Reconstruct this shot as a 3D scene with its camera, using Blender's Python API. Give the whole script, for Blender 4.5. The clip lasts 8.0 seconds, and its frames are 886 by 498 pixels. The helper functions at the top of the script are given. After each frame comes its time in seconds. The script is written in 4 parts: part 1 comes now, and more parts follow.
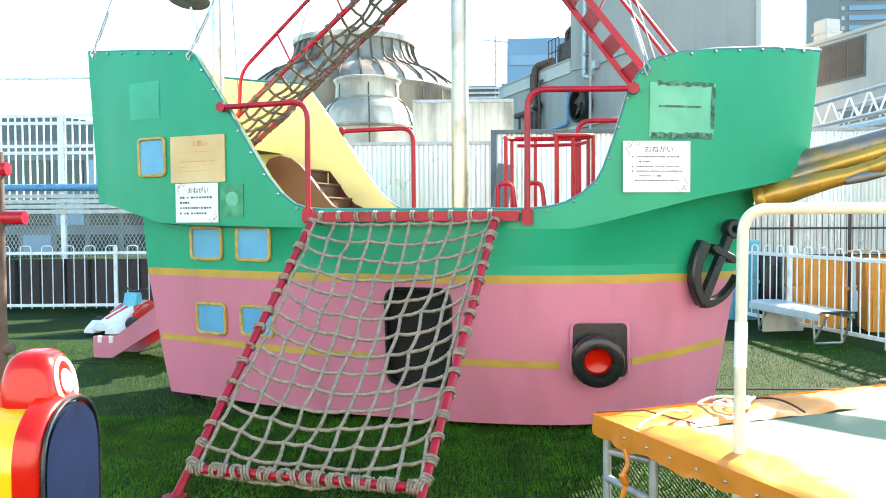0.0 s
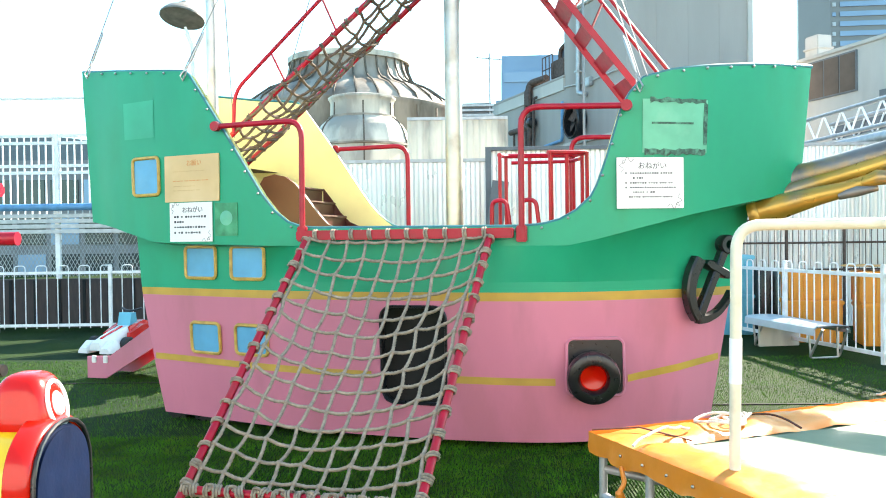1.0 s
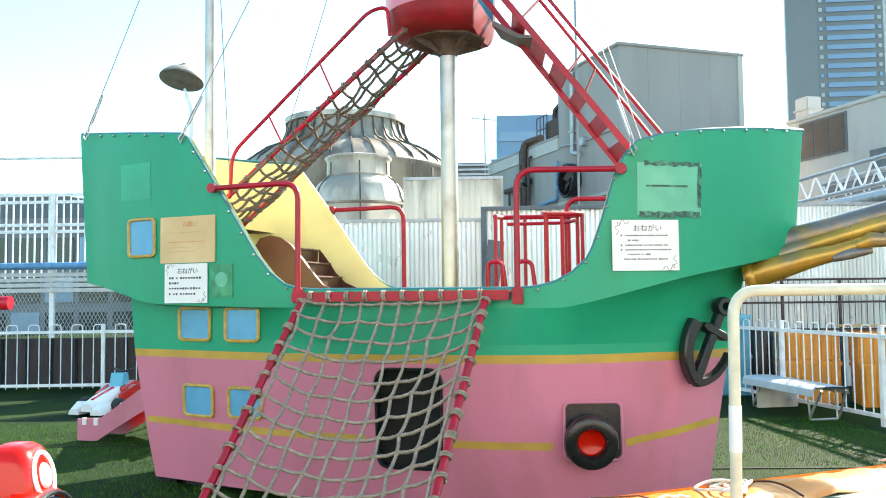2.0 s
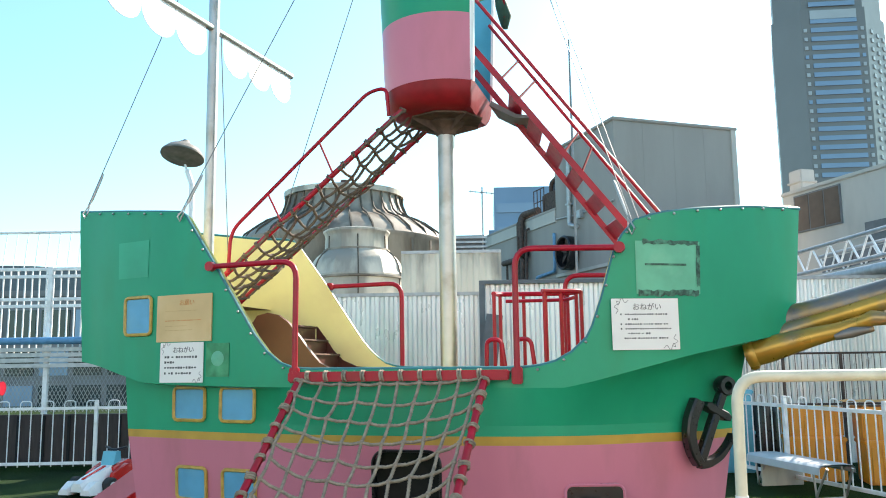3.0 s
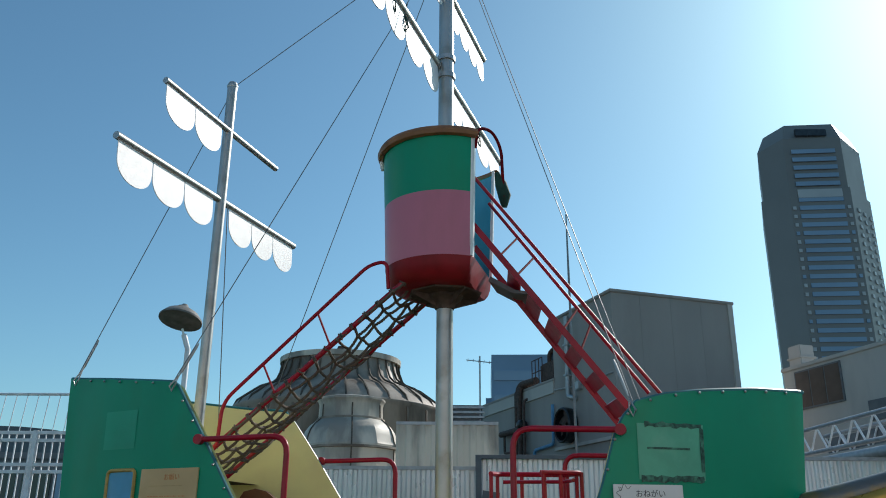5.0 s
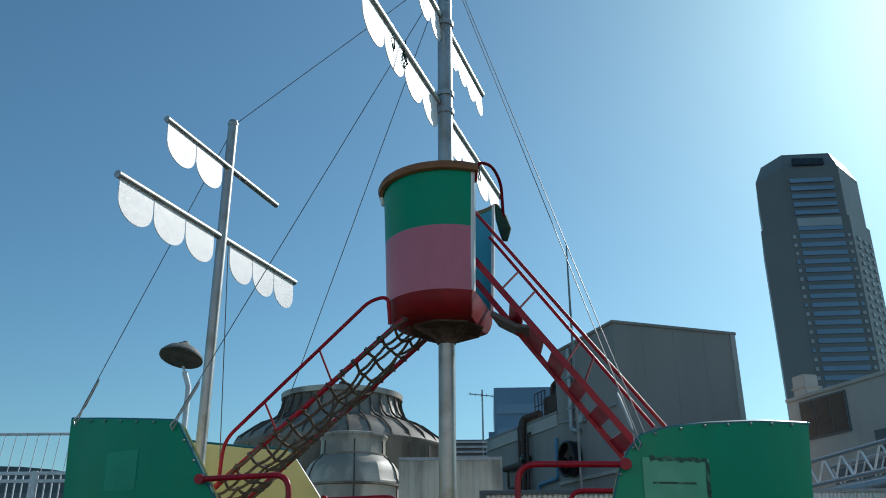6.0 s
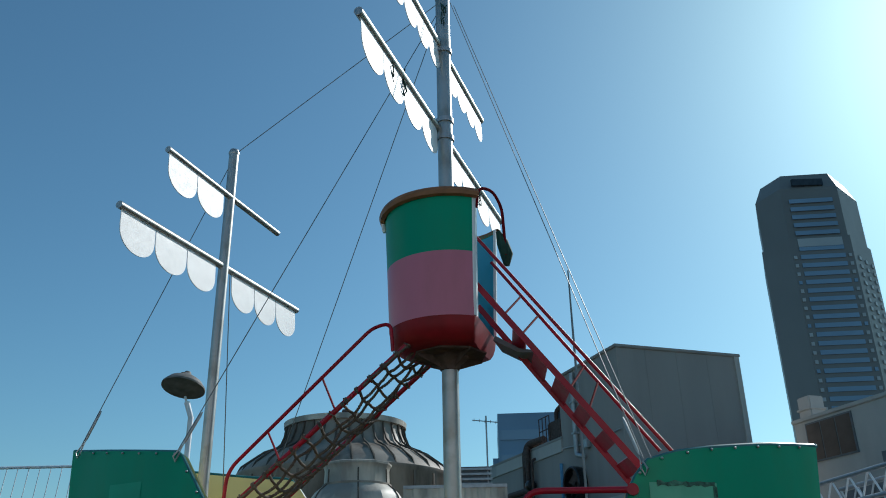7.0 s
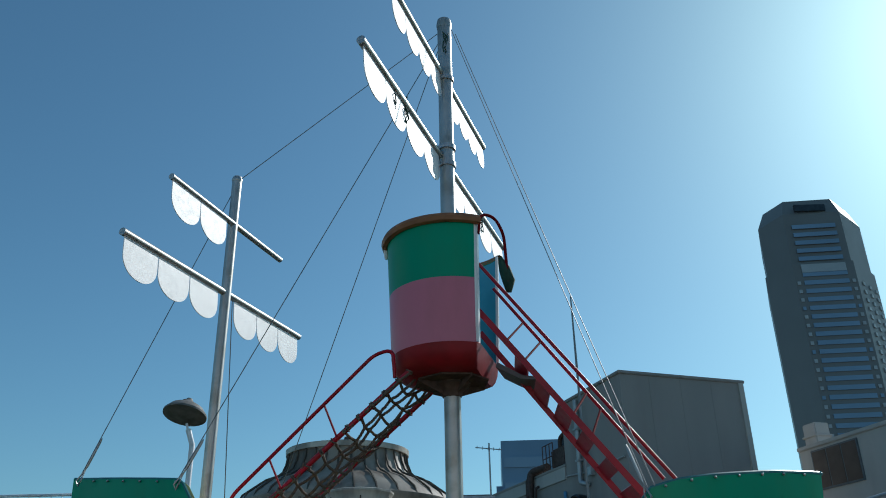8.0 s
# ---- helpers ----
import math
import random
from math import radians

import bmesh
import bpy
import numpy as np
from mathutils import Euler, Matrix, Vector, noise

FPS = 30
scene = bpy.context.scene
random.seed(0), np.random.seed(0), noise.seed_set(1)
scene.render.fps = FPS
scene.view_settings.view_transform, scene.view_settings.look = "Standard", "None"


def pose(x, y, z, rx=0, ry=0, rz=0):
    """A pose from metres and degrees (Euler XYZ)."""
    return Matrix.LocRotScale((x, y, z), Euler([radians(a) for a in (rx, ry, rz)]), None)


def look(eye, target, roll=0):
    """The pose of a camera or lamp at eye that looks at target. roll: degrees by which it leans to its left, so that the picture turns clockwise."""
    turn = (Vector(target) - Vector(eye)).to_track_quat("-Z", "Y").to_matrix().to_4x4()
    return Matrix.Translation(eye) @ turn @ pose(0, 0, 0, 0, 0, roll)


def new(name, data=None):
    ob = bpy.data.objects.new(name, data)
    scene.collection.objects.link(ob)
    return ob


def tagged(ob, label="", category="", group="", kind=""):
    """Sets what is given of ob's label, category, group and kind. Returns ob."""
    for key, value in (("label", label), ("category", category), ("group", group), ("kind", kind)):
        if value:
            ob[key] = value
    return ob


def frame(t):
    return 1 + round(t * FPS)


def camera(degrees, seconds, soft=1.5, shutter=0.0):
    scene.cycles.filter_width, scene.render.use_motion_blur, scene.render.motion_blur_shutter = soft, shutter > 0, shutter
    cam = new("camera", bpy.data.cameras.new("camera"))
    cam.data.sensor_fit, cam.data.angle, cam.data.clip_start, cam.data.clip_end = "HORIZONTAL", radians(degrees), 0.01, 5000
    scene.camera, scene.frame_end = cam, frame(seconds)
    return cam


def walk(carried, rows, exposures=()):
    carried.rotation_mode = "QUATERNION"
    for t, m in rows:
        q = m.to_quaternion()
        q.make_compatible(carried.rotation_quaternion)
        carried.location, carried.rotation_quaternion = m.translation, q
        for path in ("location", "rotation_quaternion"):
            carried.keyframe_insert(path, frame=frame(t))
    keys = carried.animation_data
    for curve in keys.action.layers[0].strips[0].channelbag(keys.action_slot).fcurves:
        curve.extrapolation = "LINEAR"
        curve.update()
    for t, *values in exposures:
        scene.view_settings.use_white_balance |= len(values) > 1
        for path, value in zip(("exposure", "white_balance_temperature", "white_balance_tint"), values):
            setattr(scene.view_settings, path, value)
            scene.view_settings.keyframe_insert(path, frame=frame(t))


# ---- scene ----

→ **DIRECTIVE**
Set the listing down in full and exactly. Pictures within it should not appear in the copy.

→ **OUTPUT OF THE EXERCISE**
Reconstruct this shot as a 3D scene with its camera, using Blender's Python API. Give the whole script, for Blender 4.5. The clip lasts 8.0 seconds, and its frames are 886 by 498 pixels. The helper functions at the top of the script are given. After each frame comes its time in seconds. The script is written in 4 parts: part 1 comes now, and more parts follow.
0.0 s
1.0 s
2.0 s
3.0 s
5.0 s
6.0 s
7.0 s
8.0 s
# ---- helpers ----
import math
import random
from math import radians

import bmesh
import bpy
import numpy as np
from mathutils import Euler, Matrix, Vector, noise

FPS = 30
scene = bpy.context.scene
random.seed(0), np.random.seed(0), noise.seed_set(1)
scene.render.fps = FPS
scene.view_settings.view_transform, scene.view_settings.look = "Standard", "None"


def pose(x, y, z, rx=0, ry=0, rz=0):
    """A pose from metres and degrees (Euler XYZ)."""
    return Matrix.LocRotScale((x, y, z), Euler([radians(a) for a in (rx, ry, rz)]), None)


def look(eye, target, roll=0):
    """The pose of a camera or lamp at eye that looks at target. roll: degrees by which it leans to its left, so that the picture turns clockwise."""
    turn = (Vector(target) - Vector(eye)).to_track_quat("-Z", "Y").to_matrix().to_4x4()
    return Matrix.Translation(eye) @ turn @ pose(0, 0, 0, 0, 0, roll)


def new(name, data=None):
    ob = bpy.data.objects.new(name, data)
    scene.collection.objects.link(ob)
    return ob


def tagged(ob, label="", category="", group="", kind=""):
    """Sets what is given of ob's label, category, group and kind. Returns ob."""
    for key, value in (("label", label), ("category", category), ("group", group), ("kind", kind)):
        if value:
            ob[key] = value
    return ob


def frame(t):
    return 1 + round(t * FPS)


def camera(degrees, seconds, soft=1.5, shutter=0.0):
    scene.cycles.filter_width, scene.render.use_motion_blur, scene.render.motion_blur_shutter = soft, shutter > 0, shutter
    cam = new("camera", bpy.data.cameras.new("camera"))
    cam.data.sensor_fit, cam.data.angle, cam.data.clip_start, cam.data.clip_end = "HORIZONTAL", radians(degrees), 0.01, 5000
    scene.camera, scene.frame_end = cam, frame(seconds)
    return cam


def walk(carried, rows, exposures=()):
    carried.rotation_mode = "QUATERNION"
    for t, m in rows:
        q = m.to_quaternion()
        q.make_compatible(carried.rotation_quaternion)
        carried.location, carried.rotation_quaternion = m.translation, q
        for path in ("location", "rotation_quaternion"):
            carried.keyframe_insert(path, frame=frame(t))
    keys = carried.animation_data
    for curve in keys.action.layers[0].strips[0].channelbag(keys.action_slot).fcurves:
        curve.extrapolation = "LINEAR"
        curve.update()
    for t, *values in exposures:
        scene.view_settings.use_white_balance |= len(values) > 1
        for path, value in zip(("exposure", "white_balance_temperature", "white_balance_tint"), values):
            setattr(scene.view_settings, path, value)
            scene.view_settings.keyframe_insert(path, frame=frame(t))


# ---- scene ----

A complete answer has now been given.